WHAT IS ASKED
Set down only those lines that fall from the line containing "Write the bpy" through the line containing "turn = (Vector(target)", unchanged and without pictures.

SOURCE MATERIAL
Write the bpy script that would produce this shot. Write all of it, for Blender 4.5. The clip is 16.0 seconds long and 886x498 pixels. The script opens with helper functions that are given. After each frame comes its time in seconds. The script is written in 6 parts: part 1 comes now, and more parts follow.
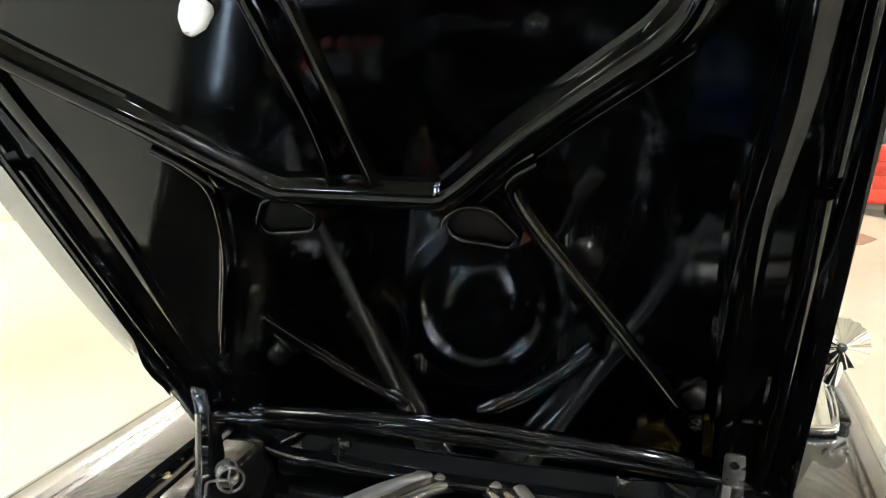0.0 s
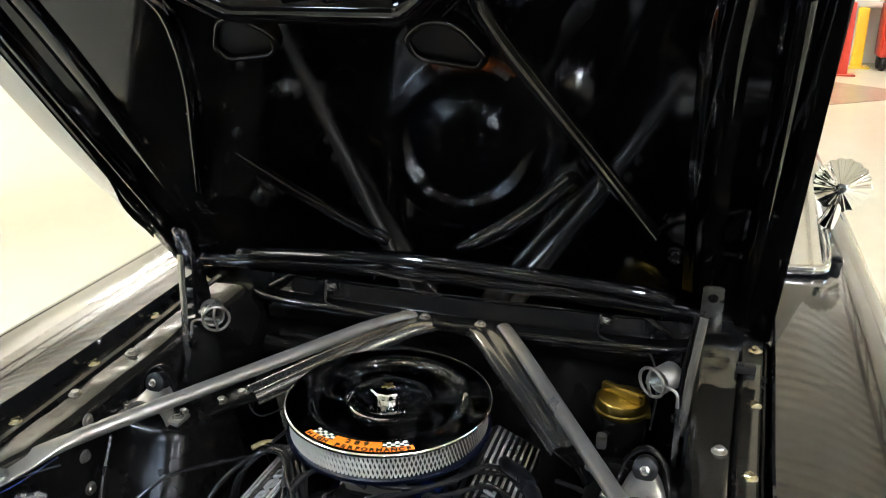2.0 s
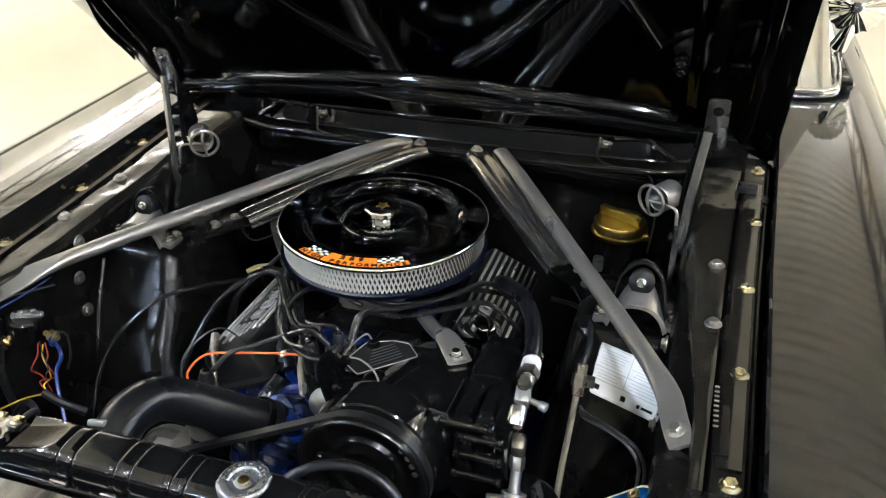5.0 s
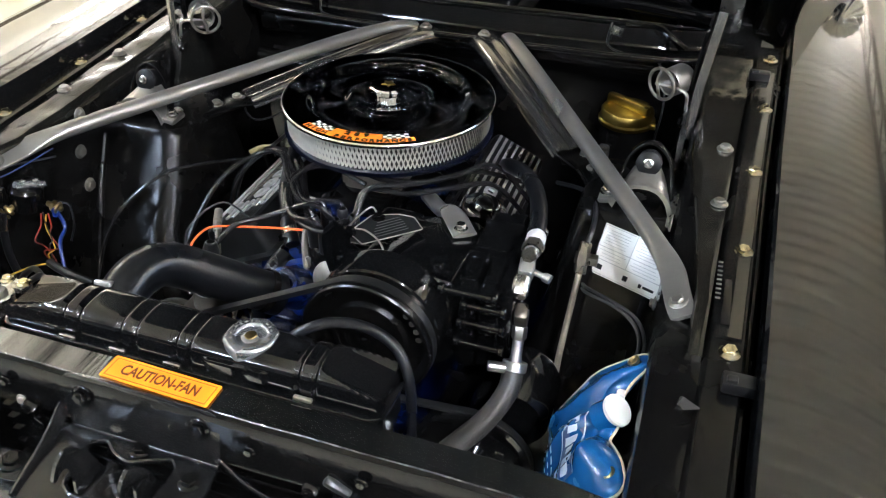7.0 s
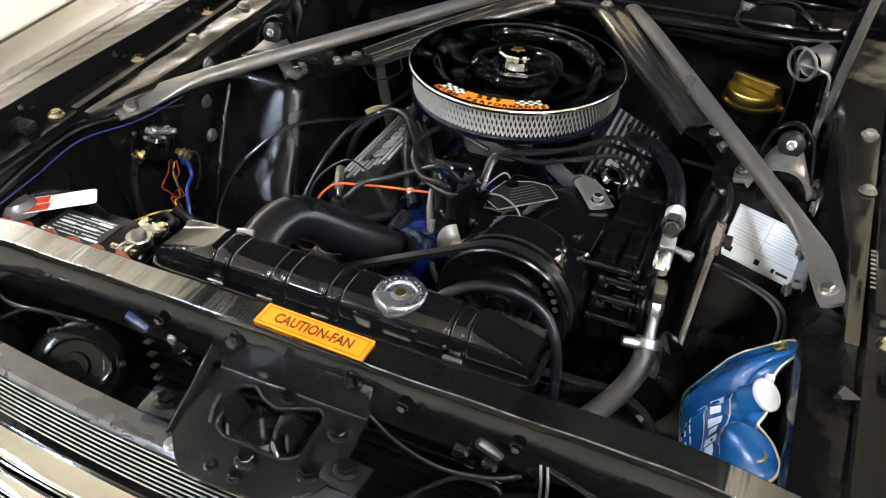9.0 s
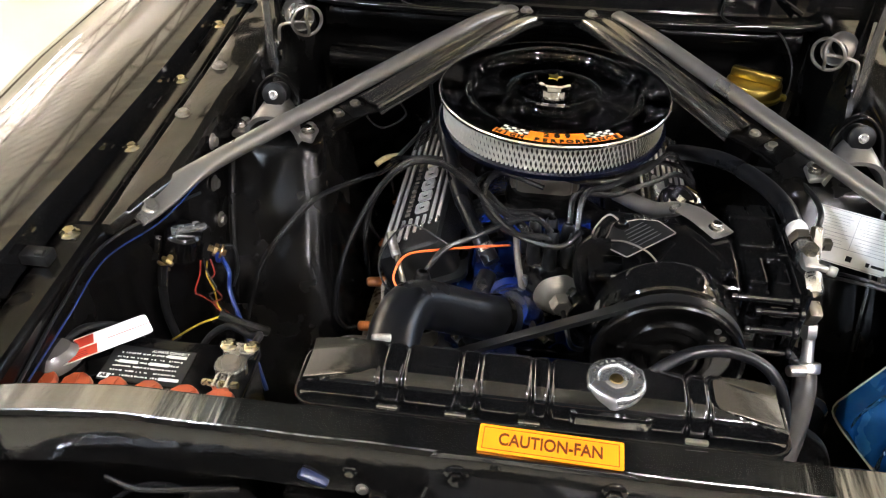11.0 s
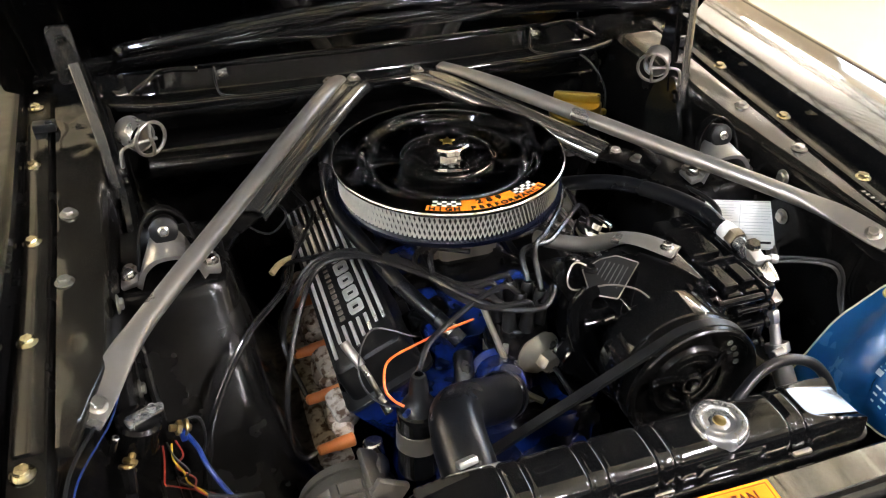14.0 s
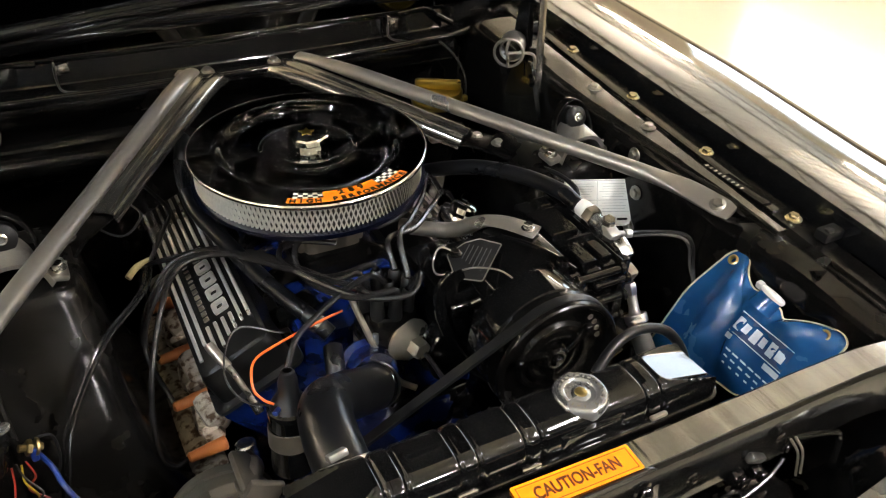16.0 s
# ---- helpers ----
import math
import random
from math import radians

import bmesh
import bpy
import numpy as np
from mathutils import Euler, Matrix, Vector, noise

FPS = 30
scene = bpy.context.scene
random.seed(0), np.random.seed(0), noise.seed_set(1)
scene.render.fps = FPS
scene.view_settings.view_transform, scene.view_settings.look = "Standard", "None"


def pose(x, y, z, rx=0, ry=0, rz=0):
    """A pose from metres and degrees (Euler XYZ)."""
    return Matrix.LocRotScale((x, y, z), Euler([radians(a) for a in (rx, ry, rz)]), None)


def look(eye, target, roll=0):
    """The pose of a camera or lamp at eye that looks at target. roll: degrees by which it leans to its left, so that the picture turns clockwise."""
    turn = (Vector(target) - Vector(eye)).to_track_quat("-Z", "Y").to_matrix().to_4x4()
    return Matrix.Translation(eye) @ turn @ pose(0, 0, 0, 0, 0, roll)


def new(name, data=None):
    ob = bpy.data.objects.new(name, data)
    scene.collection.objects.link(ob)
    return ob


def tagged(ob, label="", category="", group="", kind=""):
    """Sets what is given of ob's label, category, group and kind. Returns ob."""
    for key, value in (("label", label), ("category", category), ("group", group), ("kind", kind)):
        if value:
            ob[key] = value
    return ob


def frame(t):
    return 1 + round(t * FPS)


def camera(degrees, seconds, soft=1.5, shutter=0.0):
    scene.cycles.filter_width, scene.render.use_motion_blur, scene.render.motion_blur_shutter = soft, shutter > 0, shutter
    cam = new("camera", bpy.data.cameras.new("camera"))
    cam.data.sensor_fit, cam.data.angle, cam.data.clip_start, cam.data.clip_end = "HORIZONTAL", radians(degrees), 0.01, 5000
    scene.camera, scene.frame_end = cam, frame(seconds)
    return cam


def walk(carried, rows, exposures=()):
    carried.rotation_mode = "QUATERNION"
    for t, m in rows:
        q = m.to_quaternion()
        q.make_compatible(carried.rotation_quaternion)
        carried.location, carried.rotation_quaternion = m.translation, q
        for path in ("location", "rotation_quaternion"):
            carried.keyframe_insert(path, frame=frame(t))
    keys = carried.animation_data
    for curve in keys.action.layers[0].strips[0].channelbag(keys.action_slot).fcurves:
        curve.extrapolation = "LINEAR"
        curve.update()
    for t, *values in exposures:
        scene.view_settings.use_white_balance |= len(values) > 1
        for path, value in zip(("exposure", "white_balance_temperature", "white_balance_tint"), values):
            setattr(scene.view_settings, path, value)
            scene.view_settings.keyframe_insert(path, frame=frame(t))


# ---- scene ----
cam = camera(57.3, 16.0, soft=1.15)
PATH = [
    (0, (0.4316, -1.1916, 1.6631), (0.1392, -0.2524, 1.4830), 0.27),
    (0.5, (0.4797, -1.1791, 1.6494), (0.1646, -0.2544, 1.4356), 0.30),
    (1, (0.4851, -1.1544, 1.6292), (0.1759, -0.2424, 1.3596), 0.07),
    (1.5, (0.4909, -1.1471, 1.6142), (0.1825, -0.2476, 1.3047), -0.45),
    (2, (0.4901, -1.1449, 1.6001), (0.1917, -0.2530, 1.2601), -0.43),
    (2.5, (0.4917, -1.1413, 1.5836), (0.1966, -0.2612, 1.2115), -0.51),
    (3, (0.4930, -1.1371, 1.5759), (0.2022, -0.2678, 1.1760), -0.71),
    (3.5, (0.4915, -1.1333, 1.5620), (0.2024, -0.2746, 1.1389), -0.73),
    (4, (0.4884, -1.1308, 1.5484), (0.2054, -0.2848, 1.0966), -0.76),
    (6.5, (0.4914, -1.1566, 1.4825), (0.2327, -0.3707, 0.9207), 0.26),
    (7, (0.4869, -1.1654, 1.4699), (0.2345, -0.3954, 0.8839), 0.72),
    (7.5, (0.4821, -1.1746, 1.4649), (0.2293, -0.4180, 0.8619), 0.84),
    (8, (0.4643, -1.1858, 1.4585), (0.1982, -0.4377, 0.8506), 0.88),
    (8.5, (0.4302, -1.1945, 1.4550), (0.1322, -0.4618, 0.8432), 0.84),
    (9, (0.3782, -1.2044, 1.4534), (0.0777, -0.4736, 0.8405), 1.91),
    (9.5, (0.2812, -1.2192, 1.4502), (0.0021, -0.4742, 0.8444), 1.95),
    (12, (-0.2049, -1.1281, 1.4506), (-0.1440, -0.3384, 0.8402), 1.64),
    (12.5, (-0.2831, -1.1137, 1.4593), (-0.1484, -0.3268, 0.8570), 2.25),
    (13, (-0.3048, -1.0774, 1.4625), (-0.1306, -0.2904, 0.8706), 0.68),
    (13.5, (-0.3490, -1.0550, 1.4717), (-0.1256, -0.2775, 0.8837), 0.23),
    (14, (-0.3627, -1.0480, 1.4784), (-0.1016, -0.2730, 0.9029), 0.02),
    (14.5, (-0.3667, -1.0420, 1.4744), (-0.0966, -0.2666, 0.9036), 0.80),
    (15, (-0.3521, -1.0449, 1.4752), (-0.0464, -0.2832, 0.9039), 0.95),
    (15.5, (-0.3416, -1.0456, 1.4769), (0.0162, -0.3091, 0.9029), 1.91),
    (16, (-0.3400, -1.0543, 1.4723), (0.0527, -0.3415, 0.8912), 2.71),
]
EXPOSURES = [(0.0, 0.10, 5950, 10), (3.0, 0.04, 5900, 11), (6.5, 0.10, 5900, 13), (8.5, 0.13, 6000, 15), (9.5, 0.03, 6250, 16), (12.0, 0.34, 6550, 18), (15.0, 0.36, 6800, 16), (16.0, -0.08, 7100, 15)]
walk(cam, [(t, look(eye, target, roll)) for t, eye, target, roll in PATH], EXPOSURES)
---
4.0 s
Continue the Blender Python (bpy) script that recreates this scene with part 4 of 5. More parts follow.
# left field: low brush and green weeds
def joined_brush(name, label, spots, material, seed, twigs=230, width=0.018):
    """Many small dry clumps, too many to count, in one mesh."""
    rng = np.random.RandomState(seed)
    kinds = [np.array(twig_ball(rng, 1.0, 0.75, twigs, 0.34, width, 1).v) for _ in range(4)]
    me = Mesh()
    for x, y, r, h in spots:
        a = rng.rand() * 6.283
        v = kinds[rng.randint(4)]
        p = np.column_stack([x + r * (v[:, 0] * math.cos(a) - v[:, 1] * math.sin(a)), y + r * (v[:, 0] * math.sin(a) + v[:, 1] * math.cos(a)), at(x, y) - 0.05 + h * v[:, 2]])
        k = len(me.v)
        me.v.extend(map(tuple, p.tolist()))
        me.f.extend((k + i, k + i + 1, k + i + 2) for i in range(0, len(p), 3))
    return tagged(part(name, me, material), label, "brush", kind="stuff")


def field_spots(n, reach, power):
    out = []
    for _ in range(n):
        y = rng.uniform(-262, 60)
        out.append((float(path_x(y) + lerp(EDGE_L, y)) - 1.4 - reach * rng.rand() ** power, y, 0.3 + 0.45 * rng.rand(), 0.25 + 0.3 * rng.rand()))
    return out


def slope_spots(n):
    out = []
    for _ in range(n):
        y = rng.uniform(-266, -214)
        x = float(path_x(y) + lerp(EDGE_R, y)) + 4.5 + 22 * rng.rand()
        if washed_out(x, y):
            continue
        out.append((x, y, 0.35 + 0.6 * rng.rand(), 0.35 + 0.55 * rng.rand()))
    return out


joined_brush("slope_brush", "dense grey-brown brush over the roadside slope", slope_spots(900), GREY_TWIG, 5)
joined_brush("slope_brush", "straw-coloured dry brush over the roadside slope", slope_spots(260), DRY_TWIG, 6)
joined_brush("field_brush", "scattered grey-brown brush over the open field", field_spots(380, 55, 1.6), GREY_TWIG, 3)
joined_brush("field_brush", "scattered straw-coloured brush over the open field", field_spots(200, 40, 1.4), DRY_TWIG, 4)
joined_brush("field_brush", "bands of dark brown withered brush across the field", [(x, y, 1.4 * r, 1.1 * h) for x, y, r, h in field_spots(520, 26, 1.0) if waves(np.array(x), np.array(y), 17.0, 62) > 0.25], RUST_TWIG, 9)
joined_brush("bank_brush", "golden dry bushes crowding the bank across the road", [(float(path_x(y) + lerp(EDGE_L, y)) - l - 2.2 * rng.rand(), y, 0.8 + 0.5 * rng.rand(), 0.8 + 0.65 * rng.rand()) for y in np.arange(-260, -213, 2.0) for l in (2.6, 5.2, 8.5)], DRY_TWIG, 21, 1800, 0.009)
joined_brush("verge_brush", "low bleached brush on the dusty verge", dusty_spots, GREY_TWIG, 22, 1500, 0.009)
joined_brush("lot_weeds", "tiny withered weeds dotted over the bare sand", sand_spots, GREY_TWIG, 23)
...
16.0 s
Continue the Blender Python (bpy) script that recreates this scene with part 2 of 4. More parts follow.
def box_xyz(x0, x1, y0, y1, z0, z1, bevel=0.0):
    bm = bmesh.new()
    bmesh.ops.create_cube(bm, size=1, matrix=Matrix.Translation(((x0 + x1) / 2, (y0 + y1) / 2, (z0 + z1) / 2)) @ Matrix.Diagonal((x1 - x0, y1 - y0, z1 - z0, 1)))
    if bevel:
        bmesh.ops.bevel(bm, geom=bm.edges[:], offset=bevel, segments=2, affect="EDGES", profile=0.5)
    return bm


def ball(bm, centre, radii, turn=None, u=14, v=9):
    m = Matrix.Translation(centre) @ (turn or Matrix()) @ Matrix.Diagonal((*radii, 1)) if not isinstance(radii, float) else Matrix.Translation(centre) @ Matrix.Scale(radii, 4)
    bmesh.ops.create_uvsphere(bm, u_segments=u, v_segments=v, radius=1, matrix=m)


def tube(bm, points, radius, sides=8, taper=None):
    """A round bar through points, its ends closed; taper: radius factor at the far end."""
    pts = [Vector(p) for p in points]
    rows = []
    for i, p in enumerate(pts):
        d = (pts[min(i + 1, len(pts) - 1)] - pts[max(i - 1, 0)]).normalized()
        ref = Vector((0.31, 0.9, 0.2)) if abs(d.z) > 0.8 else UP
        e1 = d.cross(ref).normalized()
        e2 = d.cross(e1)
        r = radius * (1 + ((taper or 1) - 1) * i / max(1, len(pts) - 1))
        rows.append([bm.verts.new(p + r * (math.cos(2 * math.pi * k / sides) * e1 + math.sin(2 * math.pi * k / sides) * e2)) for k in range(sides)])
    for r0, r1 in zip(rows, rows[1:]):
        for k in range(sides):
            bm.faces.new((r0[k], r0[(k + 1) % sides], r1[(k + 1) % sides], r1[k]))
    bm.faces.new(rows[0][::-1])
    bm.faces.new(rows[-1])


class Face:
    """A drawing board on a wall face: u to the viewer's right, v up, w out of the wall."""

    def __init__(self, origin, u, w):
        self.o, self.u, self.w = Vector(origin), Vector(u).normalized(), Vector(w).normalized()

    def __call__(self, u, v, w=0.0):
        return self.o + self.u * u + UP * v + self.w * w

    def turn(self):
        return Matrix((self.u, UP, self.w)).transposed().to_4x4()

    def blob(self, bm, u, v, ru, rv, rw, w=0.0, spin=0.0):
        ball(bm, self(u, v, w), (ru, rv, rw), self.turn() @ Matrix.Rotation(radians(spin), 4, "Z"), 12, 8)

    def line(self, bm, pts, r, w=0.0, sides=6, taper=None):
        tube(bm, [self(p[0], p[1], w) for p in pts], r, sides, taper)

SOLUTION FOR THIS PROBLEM
Write the bpy script that would produce this shot. Write all of it, for Blender 4.5. The clip is 16.0 seconds long and 886x498 pixels. The script opens with helper functions that are given. After each frame comes its time in seconds. The script is written in 6 parts: part 1 comes now, and more parts follow.
0.0 s
2.0 s
5.0 s
7.0 s
9.0 s
11.0 s
14.0 s
16.0 s
# ---- helpers ----
import math
import random
from math import radians

import bmesh
import bpy
import numpy as np
from mathutils import Euler, Matrix, Vector, noise

FPS = 30
scene = bpy.context.scene
random.seed(0), np.random.seed(0), noise.seed_set(1)
scene.render.fps = FPS
scene.view_settings.view_transform, scene.view_settings.look = "Standard", "None"


def pose(x, y, z, rx=0, ry=0, rz=0):
    """A pose from metres and degrees (Euler XYZ)."""
    return Matrix.LocRotScale((x, y, z), Euler([radians(a) for a in (rx, ry, rz)]), None)


def look(eye, target, roll=0):
    """The pose of a camera or lamp at eye that looks at target. roll: degrees by which it leans to its left, so that the picture turns clockwise."""
    turn = (Vector(target) - Vector(eye)).to_track_quat("-Z", "Y").to_matrix().to_4x4()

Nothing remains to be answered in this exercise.